• _Given task_
Omit the pictures and return every entry exactly as written.

────────────────────

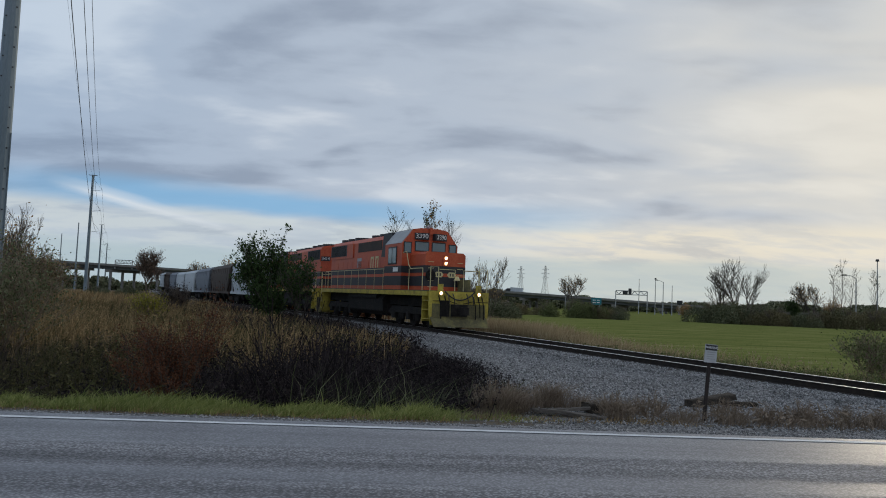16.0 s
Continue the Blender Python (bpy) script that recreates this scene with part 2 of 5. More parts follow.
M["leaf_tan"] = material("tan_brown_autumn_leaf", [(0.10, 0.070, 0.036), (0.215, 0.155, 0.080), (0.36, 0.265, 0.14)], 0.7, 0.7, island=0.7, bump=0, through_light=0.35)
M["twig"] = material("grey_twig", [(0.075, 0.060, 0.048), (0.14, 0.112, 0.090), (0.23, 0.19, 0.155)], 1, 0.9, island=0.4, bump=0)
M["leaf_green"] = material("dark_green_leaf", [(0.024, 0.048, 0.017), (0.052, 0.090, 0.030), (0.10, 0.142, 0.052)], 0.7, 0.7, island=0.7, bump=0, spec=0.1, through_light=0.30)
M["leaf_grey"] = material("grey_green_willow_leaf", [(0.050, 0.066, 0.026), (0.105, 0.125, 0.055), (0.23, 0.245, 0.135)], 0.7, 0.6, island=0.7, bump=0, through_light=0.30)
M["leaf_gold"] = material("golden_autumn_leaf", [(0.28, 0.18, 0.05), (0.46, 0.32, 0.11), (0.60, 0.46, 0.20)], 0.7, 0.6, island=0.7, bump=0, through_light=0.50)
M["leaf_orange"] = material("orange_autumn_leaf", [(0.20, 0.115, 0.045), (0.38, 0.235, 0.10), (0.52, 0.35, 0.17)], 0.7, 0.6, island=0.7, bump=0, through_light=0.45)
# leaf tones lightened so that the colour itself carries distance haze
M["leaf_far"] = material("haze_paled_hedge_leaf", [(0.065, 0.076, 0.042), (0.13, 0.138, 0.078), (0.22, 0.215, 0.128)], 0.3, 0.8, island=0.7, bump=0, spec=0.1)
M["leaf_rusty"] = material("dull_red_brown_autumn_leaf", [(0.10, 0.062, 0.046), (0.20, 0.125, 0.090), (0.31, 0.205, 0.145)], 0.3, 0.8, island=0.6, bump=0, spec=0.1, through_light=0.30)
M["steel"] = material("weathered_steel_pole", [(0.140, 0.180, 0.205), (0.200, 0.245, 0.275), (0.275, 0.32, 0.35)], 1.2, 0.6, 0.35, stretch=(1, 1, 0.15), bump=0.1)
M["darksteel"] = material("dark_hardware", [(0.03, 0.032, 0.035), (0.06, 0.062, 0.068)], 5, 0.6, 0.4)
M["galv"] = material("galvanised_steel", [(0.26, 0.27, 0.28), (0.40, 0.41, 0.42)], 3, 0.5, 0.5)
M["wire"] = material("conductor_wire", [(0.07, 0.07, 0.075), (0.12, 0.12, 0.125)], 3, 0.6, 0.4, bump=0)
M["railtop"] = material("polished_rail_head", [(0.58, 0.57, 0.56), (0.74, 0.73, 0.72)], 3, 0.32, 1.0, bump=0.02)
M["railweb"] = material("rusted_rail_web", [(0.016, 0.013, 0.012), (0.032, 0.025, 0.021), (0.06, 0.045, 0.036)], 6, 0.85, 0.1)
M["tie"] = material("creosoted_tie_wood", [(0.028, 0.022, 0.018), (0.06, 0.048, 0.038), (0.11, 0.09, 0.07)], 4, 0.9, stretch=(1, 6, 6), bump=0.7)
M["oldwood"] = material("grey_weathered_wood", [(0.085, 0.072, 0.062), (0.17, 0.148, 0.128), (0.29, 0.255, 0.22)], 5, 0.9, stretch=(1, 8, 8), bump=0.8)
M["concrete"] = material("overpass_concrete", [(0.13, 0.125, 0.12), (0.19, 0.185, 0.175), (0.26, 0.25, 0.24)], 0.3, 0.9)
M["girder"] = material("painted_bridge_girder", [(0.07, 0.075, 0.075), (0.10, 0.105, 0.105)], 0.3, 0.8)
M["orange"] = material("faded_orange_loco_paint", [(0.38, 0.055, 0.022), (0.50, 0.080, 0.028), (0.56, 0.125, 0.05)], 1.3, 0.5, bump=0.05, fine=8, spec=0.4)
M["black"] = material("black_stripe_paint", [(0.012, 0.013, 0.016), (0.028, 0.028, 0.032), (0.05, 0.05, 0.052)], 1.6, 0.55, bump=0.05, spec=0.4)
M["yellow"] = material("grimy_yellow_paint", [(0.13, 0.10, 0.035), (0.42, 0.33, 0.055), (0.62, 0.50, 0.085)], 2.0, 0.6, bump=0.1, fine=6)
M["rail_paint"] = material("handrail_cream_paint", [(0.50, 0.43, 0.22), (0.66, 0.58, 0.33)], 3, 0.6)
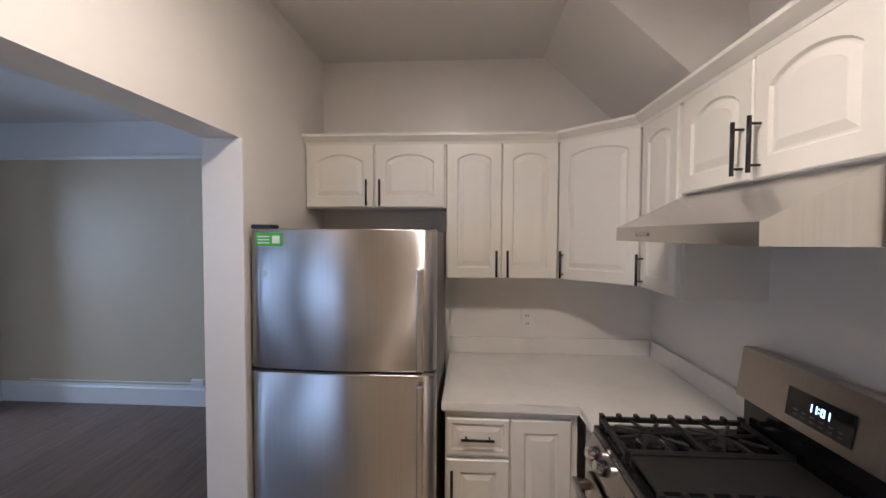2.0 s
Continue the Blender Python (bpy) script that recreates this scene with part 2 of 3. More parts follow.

────────────────────

• _Answer to this exercise_
16.0 s
Continue the Blender Python (bpy) script that recreates this scene with part 2 of 5. More parts follow.
M["leaf_tan"] = material("tan_brown_autumn_leaf", [(0.10, 0.070, 0.036), (0.215, 0.155, 0.080), (0.36, 0.265, 0.14)], 0.7, 0.7, island=0.7, bump=0, through_light=0.35)
M["twig"] = material("grey_twig", [(0.075, 0.060, 0.048), (0.14, 0.112, 0.090), (0.23, 0.19, 0.155)], 1, 0.9, island=0.4, bump=0)
M["leaf_green"] = material("dark_green_leaf", [(0.024, 0.048, 0.017), (0.052, 0.090, 0.030), (0.10, 0.142, 0.052)], 0.7, 0.7, island=0.7, bump=0, spec=0.1, through_light=0.30)
M["leaf_grey"] = material("grey_green_willow_leaf", [(0.050, 0.066, 0.026), (0.105, 0.125, 0.055), (0.23, 0.245, 0.135)], 0.7, 0.6, island=0.7, bump=0, through_light=0.30)
M["leaf_gold"] = material("golden_autumn_leaf", [(0.28, 0.18, 0.05), (0.46, 0.32, 0.11), (0.60, 0.46, 0.20)], 0.7, 0.6, island=0.7, bump=0, through_light=0.50)
M["leaf_orange"] = material("orange_autumn_leaf", [(0.20, 0.115, 0.045), (0.38, 0.235, 0.10), (0.52, 0.35, 0.17)], 0.7, 0.6, island=0.7, bump=0, through_light=0.45)
# leaf tones lightened so that the colour itself carries distance haze
M["leaf_far"] = material("haze_paled_hedge_leaf", [(0.065, 0.076, 0.042), (0.13, 0.138, 0.078), (0.22, 0.215, 0.128)], 0.3, 0.8, island=0.7, bump=0, spec=0.1)
M["leaf_rusty"] = material("dull_red_brown_autumn_leaf", [(0.10, 0.062, 0.046), (0.20, 0.125, 0.090), (0.31, 0.205, 0.145)], 0.3, 0.8, island=0.6, bump=0, spec=0.1, through_light=0.30)
M["steel"] = material("weathered_steel_pole", [(0.140, 0.180, 0.205), (0.200, 0.245, 0.275), (0.275, 0.32, 0.35)], 1.2, 0.6, 0.35, stretch=(1, 1, 0.15), bump=0.1)
M["darksteel"] = material("dark_hardware", [(0.03, 0.032, 0.035), (0.06, 0.062, 0.068)], 5, 0.6, 0.4)
M["galv"] = material("galvanised_steel", [(0.26, 0.27, 0.28), (0.40, 0.41, 0.42)], 3, 0.5, 0.5)
M["wire"] = material("conductor_wire", [(0.07, 0.07, 0.075), (0.12, 0.12, 0.125)], 3, 0.6, 0.4, bump=0)
M["railtop"] = material("polished_rail_head", [(0.58, 0.57, 0.56), (0.74, 0.73, 0.72)], 3, 0.32, 1.0, bump=0.02)
M["railweb"] = material("rusted_rail_web", [(0.016, 0.013, 0.012), (0.032, 0.025, 0.021), (0.06, 0.045, 0.036)], 6, 0.85, 0.1)
M["tie"] = material("creosoted_tie_wood", [(0.028, 0.022, 0.018), (0.06, 0.048, 0.038), (0.11, 0.09, 0.07)], 4, 0.9, stretch=(1, 6, 6), bump=0.7)
M["oldwood"] = material("grey_weathered_wood", [(0.085, 0.072, 0.062), (0.17, 0.148, 0.128), (0.29, 0.255, 0.22)], 5, 0.9, stretch=(1, 8, 8), bump=0.8)
M["concrete"] = material("overpass_concrete", [(0.13, 0.125, 0.12), (0.19, 0.185, 0.175), (0.26, 0.25, 0.24)], 0.3, 0.9)
M["girder"] = material("painted_bridge_girder", [(0.07, 0.075, 0.075), (0.10, 0.105, 0.105)], 0.3, 0.8)
M["orange"] = material("faded_orange_loco_paint", [(0.38, 0.055, 0.022), (0.50, 0.080, 0.028), (0.56, 0.125, 0.05)], 1.3, 0.5, bump=0.05, fine=8, spec=0.4)
M["black"] = material("black_stripe_paint", [(0.012, 0.013, 0.016), (0.028, 0.028, 0.032), (0.05, 0.05, 0.052)], 1.6, 0.55, bump=0.05, spec=0.4)
M["yellow"] = material("grimy_yellow_paint", [(0.13, 0.10, 0.035), (0.42, 0.33, 0.055), (0.62, 0.50, 0.085)], 2.0, 0.6, bump=0.1, fine=6)
M["rail_paint"] = material("handrail_cream_paint", [(0.50, 0.43, 0.22), (0.66, 0.58, 0.33)], 3, 0.6)
2.0 s
Continue the Blender Python (bpy) script that recreates this scene with part 2 of 3. More parts follow.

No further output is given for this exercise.